17. The one or more non-transitory computer-readable memory media of claim 15, wherein the one or more non-transitory computer-readable memory media further include instructions operable when executed by the at least one processor further cause the system to:

decimate, utilizing a decimation ratio, a portion of the first frames of the first video.

18. The one or more non-transitory computer-readable memory media of claim 15, wherein the one or more non-transitory computer-readable memory media further include instructions operable when executed by the at least one processor further cause the system to:

remove duplicate hash values from the first hash values.

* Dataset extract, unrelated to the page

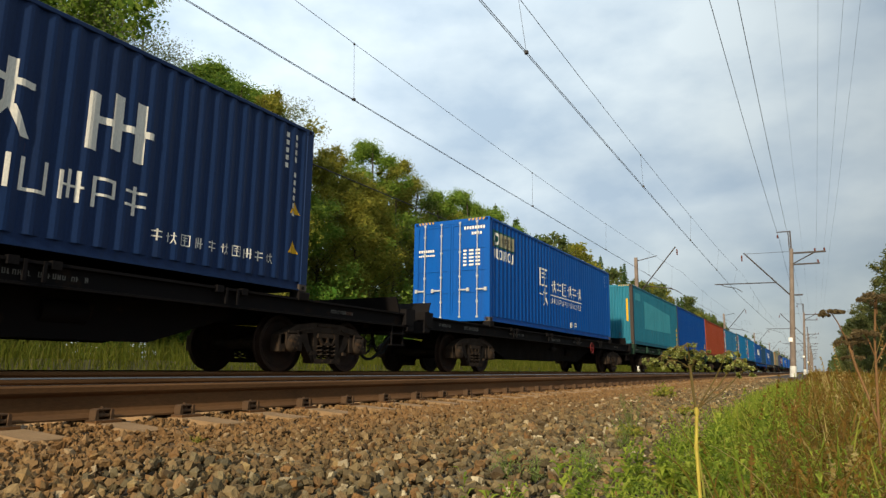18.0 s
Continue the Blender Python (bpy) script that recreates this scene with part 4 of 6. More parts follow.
def hose_near():
    """Long sagging hose from the wagon's end to the next one, with a cock and a hanging chain."""
    s = Shape()
    ctrl = [(0.45, -1.15, 0.86), (0.45, -1.0, 0.78), (0.43, -0.88, 0.57), (0.42, -0.74, 0.40), (0.40, -0.52, 0.28), (0.38, -0.25, 0.28), (0.36, 0.0, 0.40), (0.34, 0.2, 0.57), (0.33, 0.42, 0.72), (0.33, 0.6, 0.82), (0.33, 0.75, 0.95)]
    fine = []
    for i in range(len(ctrl) - 1):
        p0, p1, p2, p3 = (Vector(ctrl[min(max(i + k, 0), len(ctrl) - 1)]) for k in (-1, 0, 1, 2))
        for u in (0.0, 0.33, 0.67):
            fine.append(p1 + (p2 - p0) * 0.5 * u + (p0 * 2 - p1 * 5 + p2 * 4 - p3) * 0.5 * u * u + (p1 * 3 - p0 - p2 * 3 + p3) * 0.5 * u ** 3)
    s.sweep(fine, 0.032, 8)
    n = 14
    ring = [(0.40, -0.62 + 0.10 * math.cos(2 * math.pi * i / n), 0.62 + 0.10 * math.sin(2 * math.pi * i / n)) for i in range(n + 1)]
    s.path(ring, 0.014, 5)
    s.tube((0.40, -0.74, 0.72), (0.40, -0.62, 0.98), 0.02, 6)
    s.tube((0.40, -0.66, 0.56), (0.40, -0.40, 0.96), 0.014, 6)
    s.tube((0.38, -0.35, 0.55), (0.38, -0.12, 0.92), 0.016, 6)
    s.tube((0.38, -0.10, 0.52), (0.38, -0.30, 0.95), 0.016, 6)
    s.tube((0.39, -0.45, 0.55), (0.39, -0.05, 0.53), 0.014, 6)
    s.path([(0.3, -0.5, 0.93), (0.3, -0.42, 0.7), (0.3, -0.28, 0.62), (0.3, -0.12, 0.72), (0.3, -0.05, 0.93)], 0.012, 5)
    return s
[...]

19. The one or more non-transitory computer-readable memory media of claim 18, wherein, to remove the duplicate hash values from the first hash values, the one or more non-transitory computer-readable memory media further include instructions operable when executed by the at least one processor further cause the system to:

determine that a first hash value of the first hash values matches one or more hash values of the first hash values; and

in response to determining that the first hash value of the first hash values matches the one or more hash values of the first hash values, remove the one or more hash values of the first hash values from the first hash values.

20. The one or more non-transitory computer-readable memory media of claim 15, wherein the second video includes at least one of child pornography, terrorist propaganda, at least one image of child pornography, at least one image of terrorism, at least one image of unlawful behavior within a jurisdiction, and at least one non-consensual explicit image.